I made Alaska MVP Gold last week. This is the honor bestowed upon you when you spend more time in airplanes and hotel rooms than at home. In return, you get rewarded with perks like boarding early. In order to take advantage of these perks, you have to continue to spend more time in airplanes and hotel rooms than at home.
I actually love to travel, except for the part where I have to climb into a huge metal tube and get flung through the air while up very, very high. Did I mention how high it is? And how I’m stuck in a tube? And can’t get out? No matter what? Yeah, that part isn’t so great, but the drugs help.
What is great is walking around in a whole new city, seeing all new things, eating different food, experiencing, well, life, I suppose. We only have this one lifetime; I want to see and do everything I can while I’m in it. And if I have to get into the tube of doom to do that, well then so be it.
I made MVP status around the middle of the year. MVP gives you B-list perks. You’re in the royal family, but you rule one of the lesser kingdoms that you can only get to by traveling on horseback through muddy fields. You have a crown, but it’s filled with cubic zirconia rather than diamonds. You can use the first class line at the ticket counter, but not the first class line at security.
Sometimes people get suspicious. Perhaps I don’t look even like a cubic zirconia person. I was standing in the first class ticket counter line at one of many airports the other day and a woman in the coach line leaned over to me: “That’s the first class line. Are you traveling first class?” I smiled and nodded (thinking I didn’t really owe her an explanation about the whole runner up crown). “Well, I just had to check.” Er, she did? She’s the line police? It’s required of her? At yet another airport, I got in line to get on the plane when they called for early boarding for MVPs and first class. A man stopped me. “They’re only boarding first class right now.” Um, thanks. I actually can hear and understand announcements myself.

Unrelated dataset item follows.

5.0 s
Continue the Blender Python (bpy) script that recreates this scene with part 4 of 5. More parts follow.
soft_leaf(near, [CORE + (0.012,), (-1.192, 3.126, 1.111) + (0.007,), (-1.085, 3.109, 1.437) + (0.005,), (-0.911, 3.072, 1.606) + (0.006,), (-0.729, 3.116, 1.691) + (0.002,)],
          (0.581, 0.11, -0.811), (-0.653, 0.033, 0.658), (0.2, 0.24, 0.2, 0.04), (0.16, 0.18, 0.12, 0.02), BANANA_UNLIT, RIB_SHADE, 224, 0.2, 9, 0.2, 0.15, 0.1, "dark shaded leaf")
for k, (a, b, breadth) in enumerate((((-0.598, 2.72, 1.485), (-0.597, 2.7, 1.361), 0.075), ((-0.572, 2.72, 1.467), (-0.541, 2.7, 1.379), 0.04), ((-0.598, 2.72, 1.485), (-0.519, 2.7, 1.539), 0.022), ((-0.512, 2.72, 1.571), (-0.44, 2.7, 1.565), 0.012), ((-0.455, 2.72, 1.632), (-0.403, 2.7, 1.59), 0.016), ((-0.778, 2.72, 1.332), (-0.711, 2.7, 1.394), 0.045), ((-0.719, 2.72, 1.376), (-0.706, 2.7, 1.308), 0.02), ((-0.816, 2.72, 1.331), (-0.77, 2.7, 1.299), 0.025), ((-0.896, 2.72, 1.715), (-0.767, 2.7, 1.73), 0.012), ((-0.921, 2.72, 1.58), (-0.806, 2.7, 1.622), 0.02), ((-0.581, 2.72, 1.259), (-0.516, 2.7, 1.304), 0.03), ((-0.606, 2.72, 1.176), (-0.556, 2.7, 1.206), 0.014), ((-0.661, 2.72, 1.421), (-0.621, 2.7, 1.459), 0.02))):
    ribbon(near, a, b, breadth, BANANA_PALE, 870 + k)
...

I must really confuse people when I actually do fly first class. They must walk by me when boarding the plane, barely able to keep themselves from letting me know that I’m sitting in a first class seat, and actually, I need a first class ticket for that.

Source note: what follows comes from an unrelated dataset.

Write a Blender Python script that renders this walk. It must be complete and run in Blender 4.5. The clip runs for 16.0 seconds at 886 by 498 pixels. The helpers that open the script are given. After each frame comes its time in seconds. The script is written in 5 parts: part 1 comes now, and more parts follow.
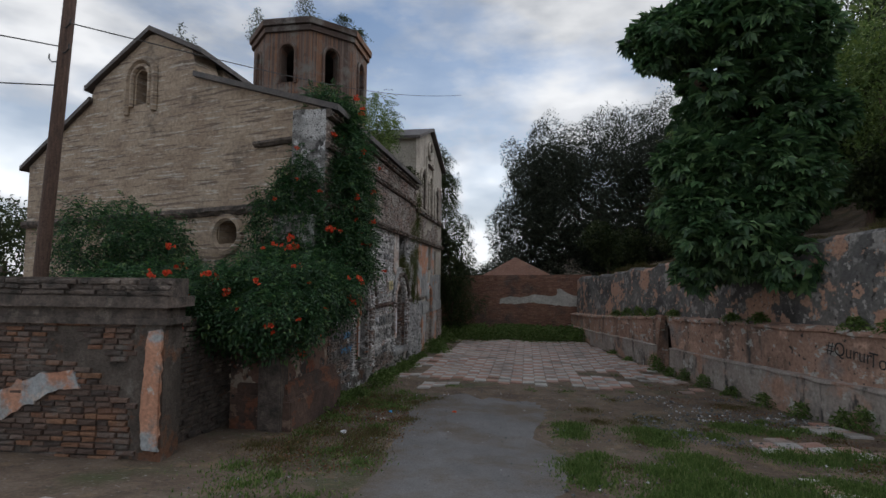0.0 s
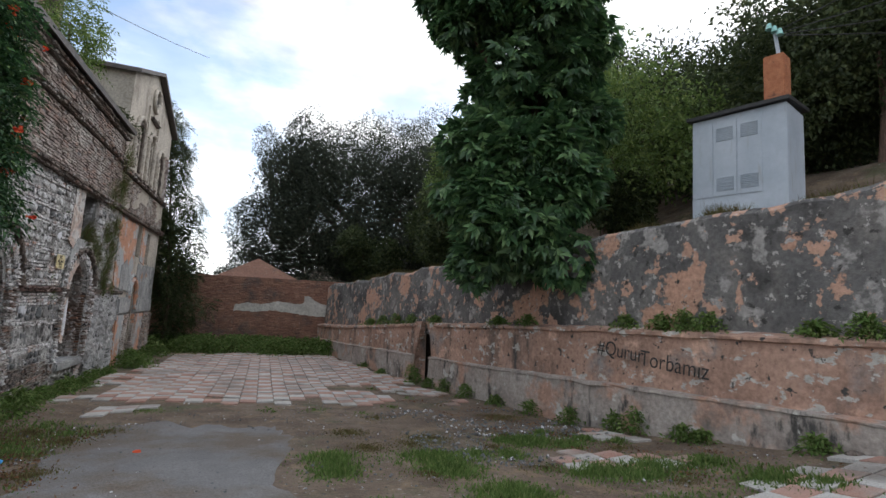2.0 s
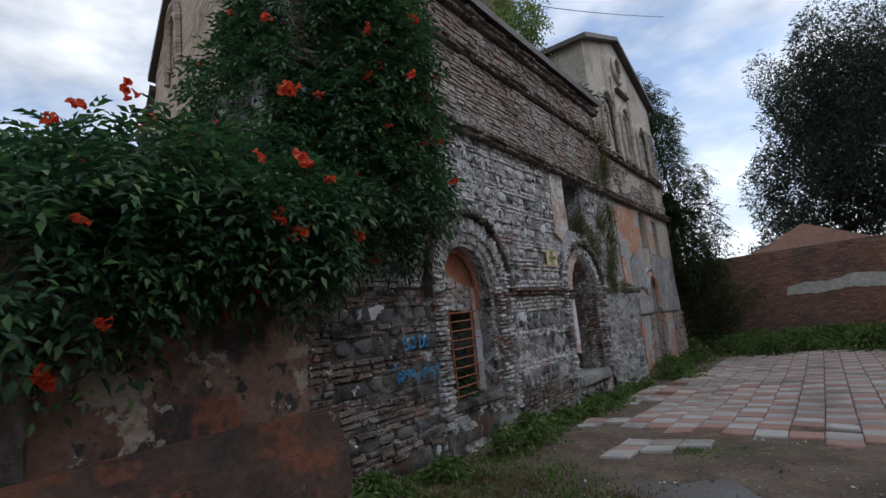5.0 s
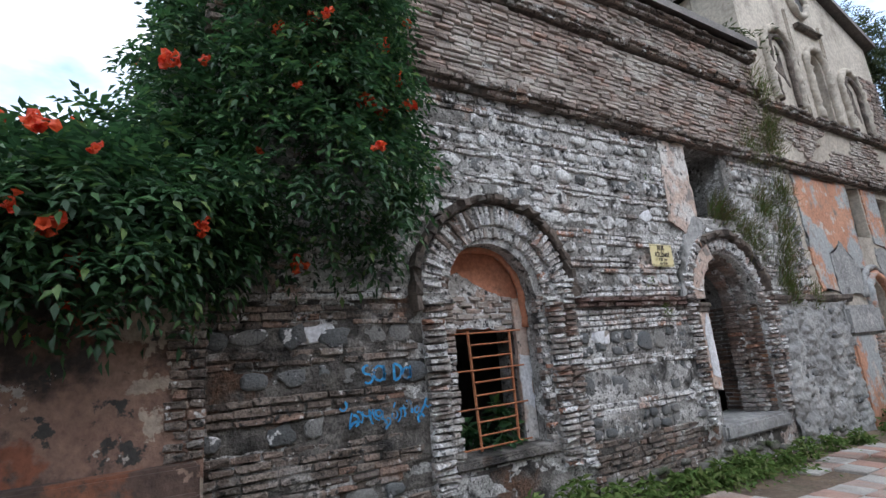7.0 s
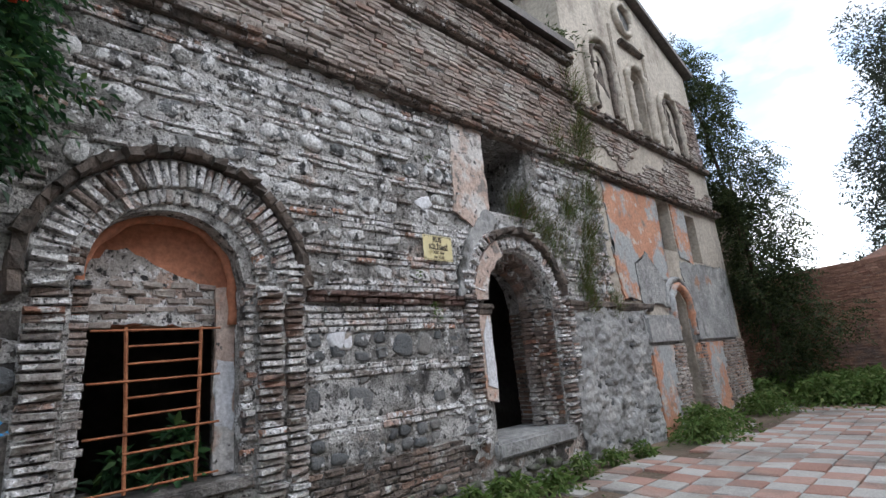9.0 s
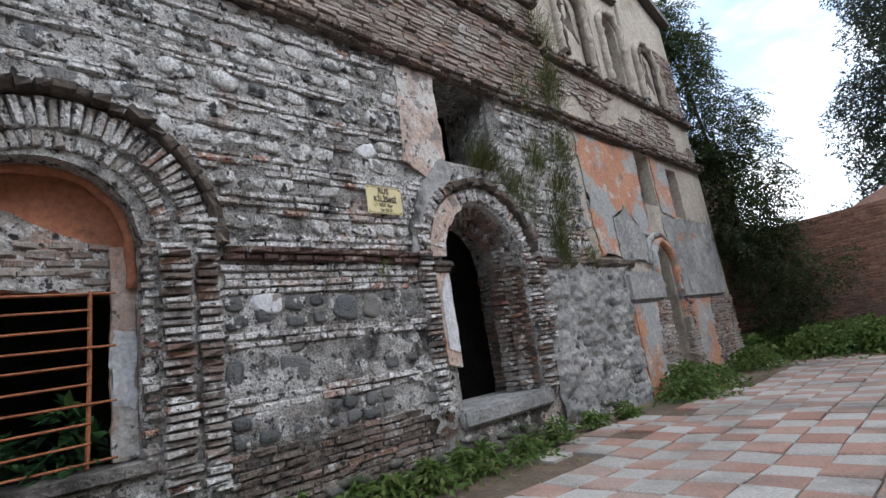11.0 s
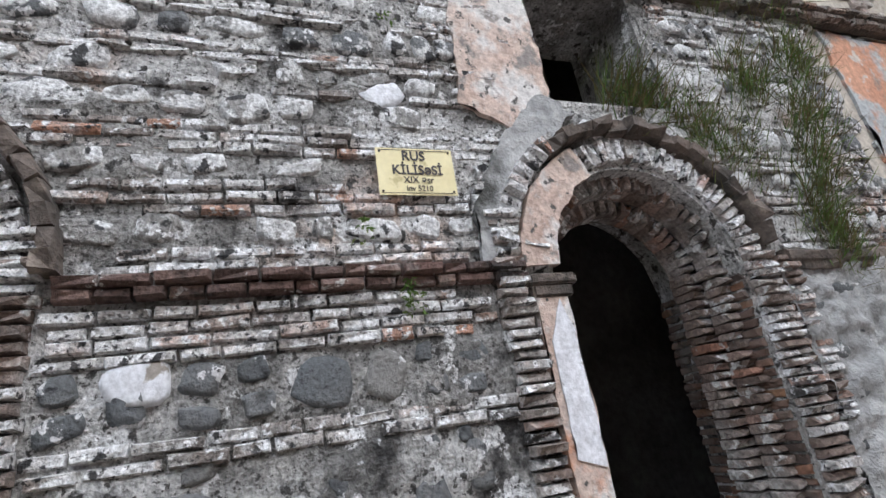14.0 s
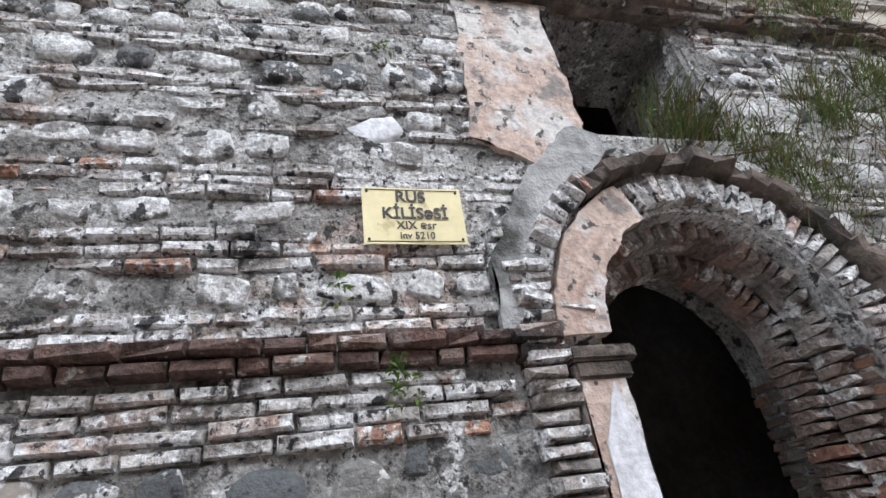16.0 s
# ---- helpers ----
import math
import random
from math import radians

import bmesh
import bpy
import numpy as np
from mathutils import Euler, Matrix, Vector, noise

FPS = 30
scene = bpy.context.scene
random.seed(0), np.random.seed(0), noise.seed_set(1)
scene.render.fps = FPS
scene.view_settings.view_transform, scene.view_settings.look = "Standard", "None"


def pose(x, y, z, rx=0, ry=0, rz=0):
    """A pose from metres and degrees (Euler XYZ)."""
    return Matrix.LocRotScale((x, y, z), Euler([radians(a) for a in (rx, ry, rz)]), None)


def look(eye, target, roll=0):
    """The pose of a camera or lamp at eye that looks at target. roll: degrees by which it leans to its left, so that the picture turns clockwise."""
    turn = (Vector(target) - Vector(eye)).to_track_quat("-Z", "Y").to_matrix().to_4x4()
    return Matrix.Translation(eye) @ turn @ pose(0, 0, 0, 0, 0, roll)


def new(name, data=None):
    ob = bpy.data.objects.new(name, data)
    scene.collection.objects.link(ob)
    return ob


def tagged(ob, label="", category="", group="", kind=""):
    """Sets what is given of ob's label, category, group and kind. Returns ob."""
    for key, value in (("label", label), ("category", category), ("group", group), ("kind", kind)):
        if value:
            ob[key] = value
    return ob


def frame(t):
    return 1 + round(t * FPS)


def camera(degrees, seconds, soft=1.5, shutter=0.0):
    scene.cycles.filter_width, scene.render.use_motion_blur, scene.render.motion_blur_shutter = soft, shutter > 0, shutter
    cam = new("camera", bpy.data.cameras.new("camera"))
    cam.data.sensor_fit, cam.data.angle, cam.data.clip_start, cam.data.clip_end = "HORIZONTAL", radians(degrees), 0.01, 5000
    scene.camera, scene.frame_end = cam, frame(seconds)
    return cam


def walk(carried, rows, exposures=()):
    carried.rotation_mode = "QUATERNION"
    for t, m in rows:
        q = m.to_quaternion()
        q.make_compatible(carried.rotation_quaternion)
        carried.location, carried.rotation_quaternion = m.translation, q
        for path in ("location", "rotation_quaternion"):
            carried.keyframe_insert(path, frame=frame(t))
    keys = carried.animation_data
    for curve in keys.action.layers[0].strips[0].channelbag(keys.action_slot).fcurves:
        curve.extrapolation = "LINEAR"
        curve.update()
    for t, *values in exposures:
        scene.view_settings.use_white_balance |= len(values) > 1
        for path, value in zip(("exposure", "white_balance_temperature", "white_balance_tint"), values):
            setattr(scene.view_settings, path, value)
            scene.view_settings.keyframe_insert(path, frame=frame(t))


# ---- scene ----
cam = camera(83.0, 16.0)
# seconds, place, and the turns about x, y and z
PATH = [
    (0.0, -0.027, 0.118, 2.705, 93.47, -0.61, 9.46),
    (0.5, -0.122, 0.808, 2.478, 92.95, -2.11, 4.33),
    (1.0, -0.191, 1.554, 2.260, 92.45, -4.18, -3.90),
    (1.5, -0.183, 2.333, 2.132, 91.41, -5.14, -13.83),
    (2.0, -0.175, 3.031, 1.989, 96.97, -3.44, -19.51),
    (2.5, -0.230, 3.732, 1.846, 98.78, -2.11, -12.23),
    (3.0, -0.273, 4.467, 1.745, 100.02, -0.89, -6.45),
    (3.5, -0.326, 5.121, 1.687, 96.96, -1.10, 1.29),
    (4.0, -0.408, 5.768, 1.626, 98.52, 1.98, 12.97),
    (4.5, -0.476, 6.466, 1.568, 98.66, 4.77, 26.62),
    (5.0, -0.560, 7.142, 1.529, 98.74, 5.60, 37.13),
    (7.5, -0.276, 10.272, 1.357, 103.31, 4.65, 60.78),
    (8.0, -0.328, 10.859, 1.273, 104.15, 4.50, 58.67),
    (8.5, -0.279, 11.361, 1.211, 103.99, 5.32, 54.12),
    (9.0, -0.301, 11.566, 1.210, 103.56, 5.15, 47.34),
    (11.5, -0.636, 12.585, 0.946, 101.27, 9.71, 48.67),
    (12.0, -0.879, 12.990, 0.960, 101.60, 10.89, 55.16),
    (12.5, -1.101, 13.465, 1.006, 102.92, 11.46, 61.07),
    (13.0, -1.419, 13.834, 1.072, 105.13, 10.48, 64.60),
    (13.5, -1.684, 14.183, 1.137, 107.77, 9.36, 69.19),
    (14.0, -1.964, 14.470, 1.182, 110.69, 8.28, 72.70),
    (14.5, -2.282, 14.603, 1.206, 114.09, 7.37, 75.05),
    (15.0, -2.440, 14.746, 1.210, 116.29, 7.76, 77.90),
    (15.5, -2.531, 14.831, 1.246, 118.34, 8.49, 78.86),
    (16.0, -2.519, 14.824, 1.317, 121.02, 7.31, 77.91),
]
EXPOSURE = [(t, e, k, 10) for t, e, k in ((0.0, -0.95, 6300), (0.5, -0.5, 6300), (1.5, 0.0, 6350), (3.0, -0.1, 6250), (5.0, -0.5, 6000), (7.5, 0.75, 6050), (9.0, 0.56, 6150), (11.5, 0.45, 6150), (12.5, 0.6, 6150), (14.0, 0.98, 6150), (16.0, 1.1, 6150))]
walk(cam, [(t, pose(x, y, z, a, b, c)) for t, x, y, z, a, b, c in PATH], EXPOSURE)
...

Of course, I do walk through the airport in a Xanax-induced haze, and these people are probably only trying to help me in my obviously confused and altered state. I’m lucky I make it onto the plane at all.
I have only one or two more trips this year and then I’m home for 10 whole days next year before heading to Europe. I’m not looking forward to getting on that plane, but I am looking forward to getting off the plane and being in an entirely new place.